Teacher Shortage Hits Delhi Schools as Staff Deployed for Electoral Roll Revision
New Delhi: The deployment of thousands of government school teachers as Booth Level Officers (BLOs) for the Special Intensive Revision (SIR) of electoral rolls has led to significant staff shortages in Delhi’s government schools, forcing administrators to merge classes and send students to libraries or playgrounds.
According to orders from the Election Commission, around 13,000 BLOs—including school teachers, anganwadi workers, and ASHA workers—are required to work full-time on the revision exercise until October or its completion. Schools have been asked to relieve these teachers of their regular duties, but principals say the sudden absence is disrupting academic schedules, particularly with mid-term exams approaching in September.
Ajay Veer Yadav, general secretary of the Government Schools Teachers’ Association (GSTA), wrote to Delhi Education Minister Ashish Sood warning of “irreparable academic loss” affecting lakhs of students. “A substantial number of trained teachers have been deployed… Their absence is likely to adversely impact education,” Yadav noted.

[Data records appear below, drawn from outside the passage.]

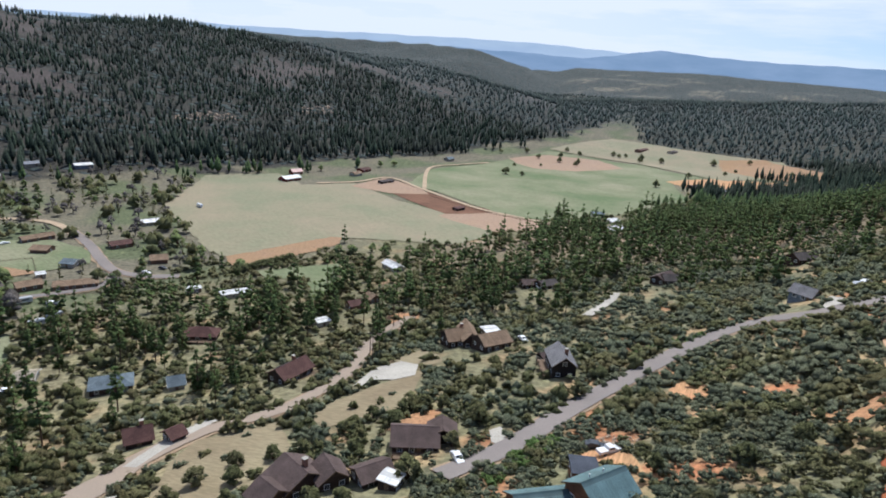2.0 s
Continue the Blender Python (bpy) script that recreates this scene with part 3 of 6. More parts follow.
def road(label, material, pts, width):
    """A ribbon along a smoothed line, with a worn, uneven edge."""
    n = len(pts)
    line = []
    for i in range(n - 1):
        a, b, c, d = (Vector(pts[min(max(i + k - 1, 0), n - 1)]) for k in range(4))
        steps = max(2, int((c - b).length / 2.5))
        for s in range(steps):
            t = s / steps
            line.append(0.5 * ((2 * b) + (c - a) * t + (2 * a - 5 * b + 4 * c - d) * t * t + (3 * b - a - 3 * c + d) * t ** 3))
    line.append(Vector(pts[-1]))
    co, q = [], []
    cols = 5
    left, right = [], []
    for i, p in enumerate(line):
        t = (line[min(i + 1, len(line) - 1)] - line[max(i - 1, 0)]).normalized()
        nrm = Vector((t.y, -t.x))
        for k in range(cols):
            u = (k / (cols - 1) - .5) * width
            if k in (0, cols - 1):
                u += noise.noise(Vector((p.x * .25, p.y * .25, k))) * .45
            v = p + nrm * u
            if k == 0:
                left.append(tuple(v))
            if k == cols - 1:
                right.append(tuple(v))
            co.append((v.x, v.y, 0))
        if i:
            for k in range(cols - 1):
                a = (i - 1) * cols + k
                q.append((a, a + 1, a + cols + 1, a + cols))
    co = np.array(co)
    LAYER["n"] += 1
    co[:, 2] = gz(co[:, 0], co[:, 1]) + 0.38 + 0.008 * (LAYER["n"] % 6) + 0.0005 * np.hypot(co[:, 0], co[:, 1])
    clear_polygon(left + right[::-1], 1.0)
    if material in ("asphalt", "lane"):
        vc, vq = [], []
        for i, p in enumerate(line):
            t = (line[min(i + 1, len(line) - 1)] - line[max(i - 1, 0)]).normalized()
            for k in (-1, -.55, .55, 1):
                u = k * (width * .5 + .9 + (noise.noise(Vector((p.x * .16, p.y * .16, k * 5))) * 1.3 if abs(k) == 1 else 0))
                vc.append((p.x + t.y * u, p.y - t.x * u, 0))
            if i:
                vq += [((i - 1) * 4 + k, (i - 1) * 4 + k + 1, i * 4 + k + 1, i * 4 + k) for k in range(3)]
        vc = np.array(vc)
        vc[:, 2] = gz(vc[:, 0], vc[:, 1]) + co[0, 2] - gz(co[0, 0], co[0, 1]) - .26 - .0005 * np.hypot(co[0, 0], co[0, 1]) + .0005 * np.hypot(vc[:, 0], vc[:, 1])
        tagged(new("road_verge", fast_mesh("road_verge", vc, vq, [MATS["verge_sand"]], flat=False)), "pale sandy gravel verge along the road", "verge", kind="structure")
    return tagged(new("road", fast_mesh("road", co, q, [MATS[material]], flat=False)), label, "road", kind="structure")

# ---- building blocks ----
def part(name, bm, material, parent, label="", matrix=None):
    """Links a bmesh, or shares a mesh, as one part under a thing or part."""
    if isinstance(bm, bpy.types.Mesh):
        me = bm
    else:
        me = bpy.data.meshes.new(name)
        bm.to_mesh(me)
        bm.free()
        me.materials.append(MATS[material])
    ob = new(name, me)
    ob.parent = parent
    if matrix is not None:
        ob.matrix_basis = matrix
    return tagged(ob, label) if label else ob


def thing(name, label, category, m, group=""):
    ob = new(name)
    ob.empty_display_size = 0.5
    ob.matrix_basis = m
    return tagged(ob, label, category, group)


def add_box(bm, x0, y0, z0, x1, y1, z1):
    v = [bm.verts.new(p) for p in ((x0, y0, z0), (x1, y0, z0), (x1, y1, z0), (x0, y1, z0), (x0, y0, z1), (x1, y0, z1), (x1, y1, z1), (x0, y1, z1))]
    for f in ((3, 2, 1, 0), (4, 5, 6, 7), (0, 1, 5, 4), (1, 2, 6, 5), (2, 3, 7, 6), (3, 0, 4, 7)):
        bm.faces.new([v[i] for i in f])


def box(*a):
    bm = bmesh.new()
    add_box(bm, *a)
    return bm


def extruded(profile, x0, x1):
    """A profile of (y, z) corners drawn out along x."""
    bm = bmesh.new()
    a = [bm.verts.new((x0, y, z)) for y, z in profile]
    b = [bm.verts.new((x1, y, z)) for y, z in profile]
    k = len(profile)
    bm.faces.new(a[::-1])
    bm.faces.new(b)
    for i in range(k):
        bm.faces.new((a[i], a[(i + 1) % k], b[(i + 1) % k], b[i]))
    bmesh.ops.recalc_face_normals(bm, faces=bm.faces)
    return bm


def tube(r0, r1, z0, z1, sides=8):
    bm = bmesh.new()
    a = [bm.verts.new((r0 * math.cos(6.2832 * i / sides), r0 * math.sin(6.2832 * i / sides), z0)) for i in range(sides)]
    b = [bm.verts.new((r1 * math.cos(6.2832 * i / sides), r1 * math.sin(6.2832 * i / sides), z1)) for i in range(sides)]
    bm.faces.new(a[::-1])
    bm.faces.new(b)
    for i in range(sides):
        bm.faces.new((a[i], a[(i + 1) % sides], b[(i + 1) % sides], b[i]))
    return bm


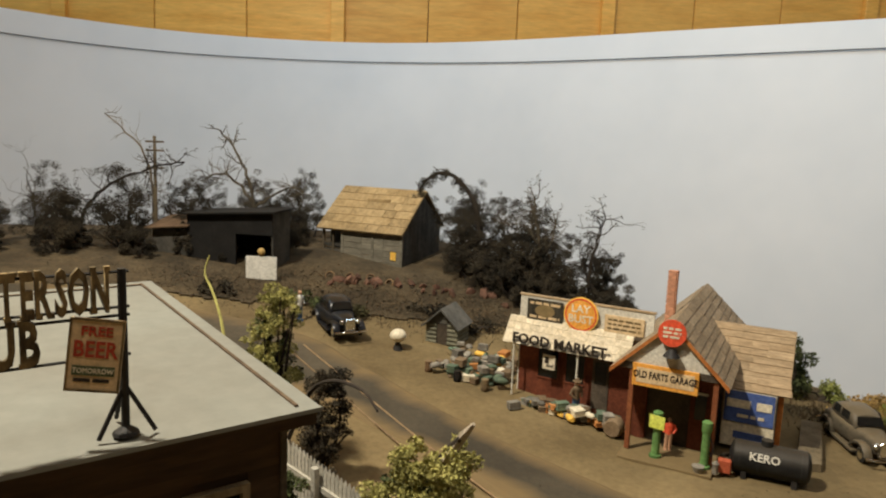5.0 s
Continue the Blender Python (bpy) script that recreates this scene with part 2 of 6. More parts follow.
mk("crate_orange", (0.42, 0.17, 0.05), (0.5, 0.23, 0.075), 80, 0.8, bump=0.2, rnd=0.2)
mk("crate_grey", (0.16, 0.145, 0.12), (0.27, 0.245, 0.2), 80, 0.8, bump=0.2, rnd=0.35)
mk("barrel_wood", (0.14, 0.095, 0.055), (0.21, 0.15, 0.09), 60, 0.8, bump=0.3)
mk("cable_black", (0.03, 0.03, 0.032), (0.045, 0.045, 0.048), 20, 0.6, bump=0, rnd=0)
glass = bpy.data.materials.new("glass")
glass.use_nodes = True
gb = glass.node_tree.nodes["Principled BSDF"]
gb.inputs["Base Color"].default_value = (0.9, 0.92, 0.9, 1)
gb.inputs["Roughness"].default_value = 0.06
gb.inputs["Transmission Weight"].default_value = 1.0
gb.inputs["IOR"].default_value = 1.12
MATS["glass"] = glass

# ---- shape helpers (local millimetres) ----
MM = 0.001
rng = random.Random(7)


def at(x, y, z=0.0, rz=0.0, rx=0.0, ry=0.0):
    return pose(x * MM, y * MM, z * MM, rx, ry, rz)


def thing(name, label, category, m=None, group="", kind=""):
    ob = new(name)
    ob.empty_display_size = 0.01
    ob.matrix_world = m if m is not None else Matrix()
    return tagged(ob, label, category, group, kind)


def mesh_of(bm, material, smooth=False):
    bmesh.ops.scale(bm, vec=(MM, MM, MM), verts=bm.verts)
    bmesh.ops.recalc_face_normals(bm, faces=bm.faces)
    me = bpy.data.meshes.new("mesh")
    bm.to_mesh(me)
    bm.free()
    me.materials.append(MATS[material])
    if smooth:
        me.polygons.foreach_set("use_smooth", [True] * len(me.polygons))
        me.set_sharp_from_angle(angle=radians(40))
    return me


def part(name, bm, material, parent, label="", m=None, smooth=False):
    me = bm if isinstance(bm, bpy.types.Mesh) else mesh_of(bm, material, smooth)
    ob = new(name, me)
    ob.parent = parent
    if m is not None:
        ob.matrix_basis = m
    if label:
        ob["label"] = label
    return ob


def solid(name, bm, material, label, category, m=None, group="", kind="", smooth=False):
    me = bm if isinstance(bm, bpy.types.Mesh) else mesh_of(bm, material, smooth)
    ob = new(name, me)
    if m is not None:
        ob.matrix_world = m
    return tagged(ob, label, category, group, kind)


def box(bm, x0, x1, y0, y1, z0, z1, m=None, bev=0.0):
    r = bmesh.ops.create_cube(bm, size=1, matrix=Matrix.Translation(((x0 + x1) / 2, (y0 + y1) / 2, (z0 + z1) / 2)) @ Matrix.Diagonal((x1 - x0, y1 - y0, z1 - z0, 1)))
    vs = r["verts"]
    if bev:
        es = list({e for v in vs for e in v.link_edges})
        vs = [v for v in bmesh.ops.bevel(bm, geom=es, offset=bev, segments=1, affect="EDGES", profile=0.5)["verts"]]
    if m is not None:
        bmesh.ops.transform(bm, matrix=m, verts=vs)
    return bm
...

A school principal speaking on condition of anonymity said, “Even class teachers have been assigned BLO duty. So we have to merge some classes or send students to the playground. This will affect their studies and make it difficult to complete the syllabus before exams.” Another principal added that while students cannot be left unattended, altered timetables and substitute teachers often fail to provide the same quality of instruction.
Teachers themselves are under pressure. One senior teacher engaged in BLO duty said that while his school assigned his classes to another teacher, substitutes do not put in the same effort. In schools where fewer teachers are deployed, those remaining try to manage both roles—attending school in the morning and conducting door-to-door verification in the afternoon and evening. “There is pressure from both sides. We are working all day, into the night,” said one teacher.
The SIR exercise is a constitutionally mandated process to update voter lists, and the Election Commission relies on government staff to ensure accuracy. However, the competing demands of electoral work and classroom teaching highlight a systemic tension between democratic processes and educational continuity.